Today incalculable misery and waste of life are due to sheer imprudence and selfishness. Most of us are for ever failing to resist momentary temptations, even when we know that our own lasting welfare is at stake. And as for loving our neighbours as ourselves, we seldom have enough imagination to realise them as human beings at all, and even when we do we almost never regard them without prejudice in favour of ourselves.

Now, as I see things, all this has to be altered, either by nature or by artifice. The man and woman of the far future will, of course, be each one of them a vivid personality; but also each one of them will imaginatively realise, not merely a few intimates, but the whole race, as a glorious community of fellow- workers. They will no more be tempted to put private interest before public interest than we are tempted to test out razors by cutting our own throats. In fact, as I see it, their neural organisation will be so perfect that they will always choose to do whatever is seen to be best in the light of all the circumstances.

Yet they will not be moral prigs. Probably they will not care anything for righteousness as an end in itself. They will just be sane, with an order of sanity quite impossible to us. Imprudence and selfishness they will regard as mere madness.

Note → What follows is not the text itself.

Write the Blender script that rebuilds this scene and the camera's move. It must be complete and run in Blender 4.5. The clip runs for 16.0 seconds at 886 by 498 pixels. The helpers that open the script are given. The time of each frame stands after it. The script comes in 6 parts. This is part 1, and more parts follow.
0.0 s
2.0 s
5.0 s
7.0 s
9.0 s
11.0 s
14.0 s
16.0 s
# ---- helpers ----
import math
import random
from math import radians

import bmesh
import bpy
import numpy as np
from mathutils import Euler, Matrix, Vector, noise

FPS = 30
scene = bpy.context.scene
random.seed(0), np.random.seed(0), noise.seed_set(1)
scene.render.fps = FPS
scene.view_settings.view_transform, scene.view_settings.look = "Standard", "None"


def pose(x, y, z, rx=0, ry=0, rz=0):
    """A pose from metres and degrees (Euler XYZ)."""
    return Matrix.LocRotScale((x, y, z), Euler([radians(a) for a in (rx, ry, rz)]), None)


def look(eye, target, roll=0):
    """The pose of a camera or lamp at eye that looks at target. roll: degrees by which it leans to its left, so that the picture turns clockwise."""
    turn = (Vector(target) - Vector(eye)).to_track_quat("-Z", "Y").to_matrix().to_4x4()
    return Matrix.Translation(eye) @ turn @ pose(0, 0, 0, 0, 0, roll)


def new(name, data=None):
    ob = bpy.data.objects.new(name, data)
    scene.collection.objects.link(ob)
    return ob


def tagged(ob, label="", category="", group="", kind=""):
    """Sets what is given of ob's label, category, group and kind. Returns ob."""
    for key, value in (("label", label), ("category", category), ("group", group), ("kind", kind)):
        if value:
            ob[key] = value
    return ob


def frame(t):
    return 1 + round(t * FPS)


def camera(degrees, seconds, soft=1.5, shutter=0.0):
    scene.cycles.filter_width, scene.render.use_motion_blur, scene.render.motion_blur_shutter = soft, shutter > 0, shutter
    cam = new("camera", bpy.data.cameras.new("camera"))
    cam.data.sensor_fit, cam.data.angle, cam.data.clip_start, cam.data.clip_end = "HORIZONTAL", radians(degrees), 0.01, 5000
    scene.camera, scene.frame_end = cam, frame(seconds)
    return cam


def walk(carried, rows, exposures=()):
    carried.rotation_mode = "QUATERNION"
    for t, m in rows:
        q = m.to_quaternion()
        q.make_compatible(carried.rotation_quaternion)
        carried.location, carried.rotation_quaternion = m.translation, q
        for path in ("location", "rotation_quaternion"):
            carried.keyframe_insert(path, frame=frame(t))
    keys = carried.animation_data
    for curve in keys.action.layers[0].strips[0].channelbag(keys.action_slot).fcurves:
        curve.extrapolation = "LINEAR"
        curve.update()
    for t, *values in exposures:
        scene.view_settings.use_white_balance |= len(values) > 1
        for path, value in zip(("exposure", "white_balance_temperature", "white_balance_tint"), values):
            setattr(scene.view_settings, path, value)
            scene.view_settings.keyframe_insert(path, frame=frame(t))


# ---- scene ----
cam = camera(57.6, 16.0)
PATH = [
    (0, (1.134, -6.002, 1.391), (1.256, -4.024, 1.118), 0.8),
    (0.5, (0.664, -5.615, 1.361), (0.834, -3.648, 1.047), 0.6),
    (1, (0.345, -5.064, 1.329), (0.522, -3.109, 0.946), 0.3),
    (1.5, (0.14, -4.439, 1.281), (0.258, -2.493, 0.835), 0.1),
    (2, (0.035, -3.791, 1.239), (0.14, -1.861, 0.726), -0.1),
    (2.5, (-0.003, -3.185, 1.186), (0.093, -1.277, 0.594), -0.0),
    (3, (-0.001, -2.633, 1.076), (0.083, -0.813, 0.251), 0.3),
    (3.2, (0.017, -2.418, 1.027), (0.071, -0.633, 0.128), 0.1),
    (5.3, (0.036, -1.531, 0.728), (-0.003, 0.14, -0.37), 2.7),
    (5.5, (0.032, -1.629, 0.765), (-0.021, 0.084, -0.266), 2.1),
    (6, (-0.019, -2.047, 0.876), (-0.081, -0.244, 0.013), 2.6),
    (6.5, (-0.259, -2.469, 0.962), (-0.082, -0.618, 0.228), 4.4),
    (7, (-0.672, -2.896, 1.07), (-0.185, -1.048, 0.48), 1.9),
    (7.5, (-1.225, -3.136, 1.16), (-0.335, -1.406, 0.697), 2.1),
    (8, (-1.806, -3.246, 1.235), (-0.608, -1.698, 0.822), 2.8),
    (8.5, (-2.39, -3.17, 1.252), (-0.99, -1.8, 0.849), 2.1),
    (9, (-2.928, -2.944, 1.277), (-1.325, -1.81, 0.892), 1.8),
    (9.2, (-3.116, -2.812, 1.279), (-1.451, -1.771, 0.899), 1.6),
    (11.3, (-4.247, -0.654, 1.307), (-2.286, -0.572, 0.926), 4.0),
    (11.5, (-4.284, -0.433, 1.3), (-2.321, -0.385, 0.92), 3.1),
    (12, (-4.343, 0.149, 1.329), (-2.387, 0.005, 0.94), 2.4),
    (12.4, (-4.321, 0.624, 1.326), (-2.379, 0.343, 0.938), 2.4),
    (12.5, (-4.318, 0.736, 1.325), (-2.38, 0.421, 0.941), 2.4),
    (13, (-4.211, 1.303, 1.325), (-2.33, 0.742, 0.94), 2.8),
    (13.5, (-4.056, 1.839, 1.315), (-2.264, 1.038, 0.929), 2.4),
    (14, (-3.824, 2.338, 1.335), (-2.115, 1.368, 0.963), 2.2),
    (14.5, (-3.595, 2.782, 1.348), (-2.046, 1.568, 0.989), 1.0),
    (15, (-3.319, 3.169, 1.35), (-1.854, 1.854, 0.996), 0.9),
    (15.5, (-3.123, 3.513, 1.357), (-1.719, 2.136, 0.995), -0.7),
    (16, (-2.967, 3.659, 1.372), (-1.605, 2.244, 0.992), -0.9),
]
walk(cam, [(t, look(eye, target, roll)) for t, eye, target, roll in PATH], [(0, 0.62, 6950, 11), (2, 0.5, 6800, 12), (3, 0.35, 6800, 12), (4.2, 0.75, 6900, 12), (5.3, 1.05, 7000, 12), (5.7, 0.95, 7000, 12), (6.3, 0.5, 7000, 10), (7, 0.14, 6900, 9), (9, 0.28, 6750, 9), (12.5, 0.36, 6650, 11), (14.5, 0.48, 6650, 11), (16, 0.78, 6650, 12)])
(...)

Some of you think, perhaps, that a race of such inordinately perfect beings would lack all the variety of character and caprice of conduct that make us so fascinating to the novelist and so unreliable in real life. Yes, and no. Reliable the remade men and women would certainly be; but they would not lack diversity. On the contrary, I should expect them to regard us as mere sheep, afflicted with a most wearisome sameness and poverty of character. For their own nature would have a far more complex gamut on which to play infinitely diverse themes of temperament.

Do not think, either, that they will be bloodless highbrows. Compared with us they will be both more spiritual and more animal. For in us, poor transitional creatures that we are, the fact that we have not courage or strength to be fully men troubles us with a morbid shame of being animal. But in them the spiritual and the animal would both be stronger, and each perfectly harmonious with the other. They will enjoy food and drink, and play, with the zest of children. They will delight in their variegated and colourful world with a barbarian fervour, yet also with piety. They will lover each other's exquisite bodies no less than their subtle minds. Their whole instinctive nature, no doubt, will have been remade and harmonised; but far from being subdued, it will be enriched and completely shameless. They will surely be devoid of those conflicts and obscene repressions which distort and cripple our minds so often without our knowing it. On the other hand, they will not make the modem mistake of supposing primitive instinctive fulfilment to be all that matters.

Then what, you ask, will these very far future and tiresomely perfect beings do? Well, their most serious racial enterprise will of course be concerned with matters as remote from us as ours from a rabbit. Perhaps they will once more be striving to remake man for some high destiny beyond our comprehension. Perhaps, since there is a limit to the weight of brain that a single organism can safely carry, they will need to put all brains into some kind of telepathic union with one another, so that, for certain purposes, all may function together as one brain, capable of some higher order of experience. Perhaps they will have discovered that man's true end is to contemplate and enjoy the whole world of space and time and living forms, with whatever insight he may, before the ultimate frost destroys him. But whatever man's final goal may be, for us the general direction is clear. Man in our day is faced with two problems. The first is one on which all will agree, namely, to make possible a full and happy life for whatever individuals that occur in this and succeeding generations. The second is to begin to learn to see man in his cosmic setting, and to discover how to make of him, in the fullness of time, the best that can possibly be made. For in our modern age the human race seems to be going through a crisis something like the passage of the individual from childhood to boyhood.